Like my teenage self, many people outside the discipline don’t know, or have a limited understanding of, what ichnology is. It’s the study of the tracks and traces made by animals and plants in the fossil record, also called trace fossils. These can range from animal footprints (tracks/trackways), invertebrate trails, feeding traces on fossil leaves, fossilised faeces (coprolites), tooth traces (gnaw/bite marks) on bone/wood, to burrows and borings all preserved in the sedimentary rock record. When someone mentions seeing a “dinosaur footprint” they are talking about ichnology.
It may seem strange to spend so much time looking at fossils from the distant past.
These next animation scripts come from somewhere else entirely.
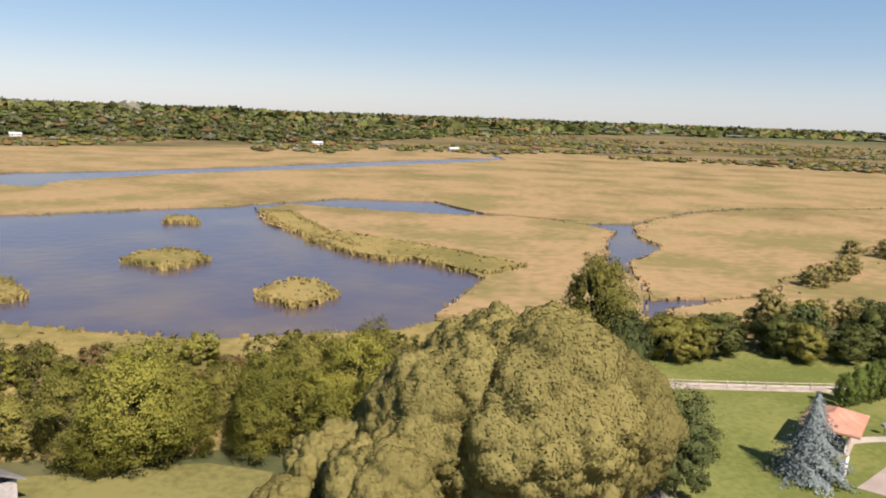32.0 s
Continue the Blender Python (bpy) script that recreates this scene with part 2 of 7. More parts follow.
unit_metal = mat("unit_metal", (0.17, 0.17, 0.172), (0.26, 0.26, 0.26), 1.0, 0.55, 8.0, 0.05, metal=0.2)
grey_wall = mat("grey_wall", (0.30, 0.29, 0.28), (0.40, 0.38, 0.36), 0.3, 0.8, 3.0, 0.1, stain=0.3)
light_wall = mat("light_wall", (0.38, 0.36, 0.335), (0.47, 0.45, 0.42), 0.3, 0.75, 3.0, 0.1, stain=0.25)
brown_brick = mat("brown_brick", (0.12, 0.075, 0.055), (0.20, 0.125, 0.09), 0.8, 0.85, 9.0, 0.25)
arch_brick = mat("arch_brick", (0.21, 0.17, 0.14), (0.30, 0.25, 0.21), 0.8, 0.85, 9.0, 0.25)
red_brick = mat("red_brick", (0.17, 0.065, 0.045), (0.26, 0.11, 0.07), 0.8, 0.85, 9.0, 0.25)
tan_brick = mat("tan_brick", (0.27, 0.20, 0.14), (0.36, 0.28, 0.2), 0.8, 0.85, 9.0, 0.25)
dark_brick = mat("dark_brick", (0.05, 0.045, 0.042), (0.09, 0.08, 0.075), 0.8, 0.85, 9.0, 0.25)
blue_paint = mat("blue_paint", (0.12, 0.165, 0.25), (0.16, 0.21, 0.30), 0.5, 0.7, 5.0, 0.08)
black_panel = mat("black_panel", (0.022, 0.02, 0.02), (0.04, 0.036, 0.034), 0.5, 0.6, 5.0, 0.1)
orange_paint = mat("orange_paint", (0.22, 0.058, 0.032), (0.28, 0.08, 0.042), 0.4, 0.6, 5.0, 0.05)
yellow_paint = plain("yellow_paint", (0.5, 0.26, 0.04), 0.5)
glass = plain("glass", (0.02, 0.024, 0.028), 0.08, 0.0, 0.6)
trim_white = plain("trim_white", (0.72, 0.72, 0.7), 0.5)
trim_dark = plain("trim_dark", (0.04, 0.038, 0.036), 0.5)
steel = mat("steel", (0.35, 0.35, 0.35), (0.5, 0.5, 0.5), 1.0, 0.45, 8.0, 0.05, metal=0.7)
line_white = plain("line_white", (0.34, 0.34, 0.33), 0.8)
line_yellow = plain("line_yellow", (0.36, 0.25, 0.09), 0.8)
wood = mat("wood", (0.17, 0.13, 0.1), (0.26, 0.21, 0.16), 1.0, 0.85, 14.0, 0.2)
bark = mat("bark", (0.07, 0.055, 0.04), (0.13, 0.105, 0.08), 1.5, 0.95, 10.0, 0.5, spec=0.1)
L_GREEN = leaf("leaf_green", (0.026, 0.038, 0.015), (0.085, 0.104, 0.036), thin=0.05)
L_DARK = leaf("leaf_dark", (0.022, 0.029, 0.011), (0.07, 0.08, 0.027), thin=0.05)
L_YELLOW = leaf("leaf_yellow_green", (0.08, 0.084, 0.021), (0.24, 0.228, 0.056))
L_ORANGE = leaf("leaf_orange", (0.12, 0.07, 0.02), (0.31, 0.175, 0.05))
L_BROWN = leaf("leaf_russet", (0.09, 0.065, 0.03), (0.24, 0.16, 0.07))
L_WILLOW = leaf("leaf_willow", (0.145, 0.132, 0.046), (0.245, 0.22, 0.078), thin=0.40)
L_SPRUCE = leaf("leaf_spruce", (0.09, 0.12, 0.115), (0.25, 0.30, 0.29))
L_MAPLE = leaf("leaf_maple", (0.040, 0.052, 0.016), (0.118, 0.130, 0.038), thin=0.16)
# greyed and lifted: the haze of distance is put into this leaf colour
L_HAZE = leaf("leaf_haze", (0.082, 0.088, 0.058), (0.15, 0.148, 0.10), thin=0.05)
L_LIME = leaf("leaf_lime", (0.105, 0.112, 0.023), (0.28, 0.276, 0.057), thin=0.42)
L_HEDGE = leaf("leaf_hedge", (0.07, 0.105, 0.024), (0.17, 0.22, 0.055))

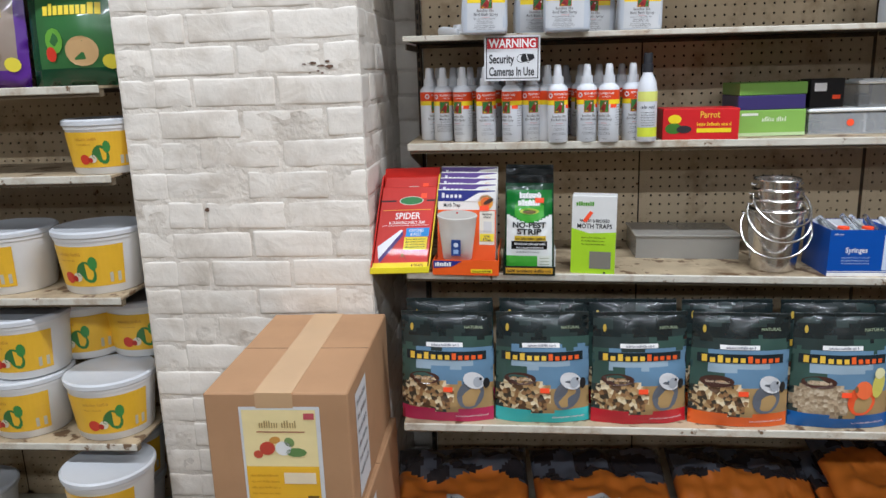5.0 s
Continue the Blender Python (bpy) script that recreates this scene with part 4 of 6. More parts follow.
def moth_display():
    t = thing("trap_display", "orange and white moth trap packets standing in a display tray", "display box")
    w = 0.155
    orange, blue, lilac = ink(232, 92, 20), ink(36, 44, 128), ink(96, 70, 140)
    for i, y in enumerate((0.008, 0.03, 0.05, 0.07, 0.09)):
        p = Shape()
        top = 0.19 + 0.011 * i
        p.box(0.006, -0.003, 0.004, w - 0.01, 0.003, top, ink(236, 232, 224), 0.0015)
        fn, fn2, fn3 = (flat((0.006, -0.0037 - 0.0007 * k, 0), *FRONT) for k in range(3))
        ww = w - 0.016
        p.patch(0, top - 0.028, ww * 0.98, top - 0.002, fn, blue if i == 0 else lilac)
        p.add([fn2(*c) for c in ((ww * 0.45, top - 0.028), (ww, top - 0.028), (ww, top - 0.004), (ww * 0.7, top - 0.008))], [(0, 1, 2, 3)], ink(238, 236, 232))
        p.words(0.008, ww * 0.42, top - 0.02, 0.0115, fn2, ink(226, 226, 232), (5,))
        p.disc(ww * 0.82, top - 0.03, 0.018, 0.018, fn2, ink(240, 170, 60), 18)
        p.disc(ww * 0.82, top - 0.03, 0.012, 0.012, fn3, ink(226, 110, 40), 16)
        p.disc(ww * 0.87, top - 0.028, 0.013, 0.005, flat((0.006, -0.006, 0), *FRONT), ink(70, 44, 30), 12, 0.5)
        p.patch(ww * 0.72, top - 0.05, ww * 0.88, top - 0.038, flat((0.006, -0.0066, 0), *FRONT), FLUO)
        if i == 0:
            p.text("Moth Trap", 0.0088, (0.034, top - 0.041), fn, BLACK_INK, 0.5, 0.75)
            p.patch(0, 0.0, ww, top - 0.048, fn, orange)
            p.patch(ww * 0.72, 0.06, ww * 0.98, top - 0.05, fn2, ink(228, 222, 206))
            p.text("Dual Purpose", 0.005, (ww * 0.85, top - 0.06), fn3, BLACK_INK, 0.5, 0.6)
            p.text("Attractant", 0.005, (ww * 0.85, top - 0.067), fn3, BLACK_INK, 0.5, 0.6)
            p.patch(ww * 0.79, 0.09, ww * 0.93, 0.115, fn3, ink(206, 204, 200))
            p.patch(ww * 0.73, 0.068, ww * 0.97, 0.086, fn3, ink(240, 220, 40))
            p.text("Lures", 0.006, (ww * 0.85, 0.078), flat((0.006, -0.0062, 0), *FRONT), ink(40, 40, 90), 0.5, 0.7)
            p.text("& Traps", 0.006, (ww * 0.85, 0.07), flat((0.006, -0.0062, 0), *FRONT), ink(40, 40, 90), 0.5, 0.7)
        o = p.out("trap_packet", t, "orange, blue and white trap packet")
        o.matrix_basis = pose(0, y, 0.002, -10)
    # bowl-shaped clear bubble
    bowl_mat = mat("blister_bowl", (214, 210, 202), 0.22, var=0.05, scale=18, bump=0.15, bscale=40)
    b = Shape()
    n_, rows_ = 18, [(0.03, 0.03, 0.0), (0.034, 0.034, 0.3), (0.036, 0.05, 0.8), (0.041, 0.09, 1.0), (0.0455, 0.13, 1.0), (0.0475, 0.133, 1.0), (0.0475, 0.137, 1.0), (0.0455, 0.138, 1.0), (0.044, 0.135, 1.0)]
    vs = []
    for r_, z_, k_ in rows_:
        vs += [(0.056 + r_ * math.cos(math.pi * a_ / n_), -0.006 - 0.62 * r_ * max(0.15, k_) * math.sin(math.pi * a_ / n_), z_ - (0.006 * math.sin(math.pi * a_ / n_) if z_ > 0.12 else 0)) for a_ in range(n_ + 1)]
    m_ = n_ + 1
    b.add(vs, [(r_ * m_ + a_, (r_ + 1) * m_ + a_, (r_ + 1) * m_ + a_ + 1, r_ * m_ + a_ + 1) for r_ in range(len(rows_) - 1) for a_ in range(n_)], bowl_mat)
    b.out("bowl", t, "pale grey trap bowl", smooth=50)
    back = [(0.056 + 0.046 * math.cos(math.pi * a_ / 16), 0.137 + 0.011 * math.sin(math.pi * a_ / 16)) for a_ in range(17)] + [(0.022, 0.05), (0.09, 0.05)]
    Shape().slab(back, -0.0085, -0.0062, bowl_mat).out("bowl_back", t, "pale grey arched back")
    em = Shape().box(0.044, -0.0335, 0.045, 0.066, -0.0325, 0.083, ink(34, 64, 128), 0.0004)
    em.disc(0.055, 0.071, 0.0055, 0.0055, flat((0, -0.0338, 0), *FRONT), ink(206, 214, 226), 12)
    em.patch(0.049, 0.05, 0.061, 0.06, flat((0, -0.0338, 0), *FRONT), ink(150, 176, 214))
    em.out("emblem", t, "blue emblem")
    Shape().disc(0.056, 0.142, 0.0022, 0.0022, flat((0, -0.0088, 0), *FRONT), ink(200, 40, 30), 10).out("dot", t)
    Shape().box(0, -0.036, 0, w, -0.034, 0.036, orange).out("tray_side", t, "orange display tray")
    Shape().box(0, -0.034, 0, w, 0.1, 0.003, orange).out("tray_side", t, "orange display tray")
    Shape().box(0, -0.034, 0.003, 0.002, 0.1, 0.034, orange).out("tray_side", t, "orange display tray")
    Shape().box(w - 0.002, -0.034, 0.003, w, 0.1, 0.06, orange).out("tray_side", t, "orange display tray")
    q = Shape()
    q.add([(0.002, -0.0367, 0.034), (0.07, -0.0367, 0.034), (0.045, -0.0367, 0.02), (0.002, -0.0367, 0.016)], [(3, 2, 1, 0)], blue)
    q.bars(0.006, 0.045, 0.021, 0.01, flat((0, -0.0374, 0), *FRONT), WHITE_INK, 2, 30)
    q.patch(0.09, 0.006, 0.14, 0.015, flat((0, -0.0367, 0), *FRONT), YELLOW)
    q.bars(0.093, 0.137, 0.008, 0.005, flat((0, -0.0374, 0), *FRONT), BLACK_INK, 5)
    q.out("tray_print", t)
    return t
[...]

But doing so doesn’t just help scientists to understand animals and plants that existed long ago: it also informs our understanding of the environments they occupied and other aspects of the past world like extinction events or climate change. That can help us understand how things might shift in future.
A rich information source
Maybe this all sounds rather dry; fossil bones tend to grab people’s imagination far more. But ichnology is a very rich source of information about an animal that could not be deduced from the bones alone. A once living animal is leaving a clue about what it was doing, the way it was doing it, and the conditions around it.
Trace fossils even preserve moulds and casts of body parts – for instance, a fossil footprint can be thought of as a partial 3D mould of the animal’s foot, its flesh and bone.
My current work in ichnology deals with fossil footprints (tracks) of one of the largest animals to have walked the earth: the sauropod. These dinosaurs of the Jurassic and Cretaceous periods (~200 and 150 million years ago) are like nothing we know today.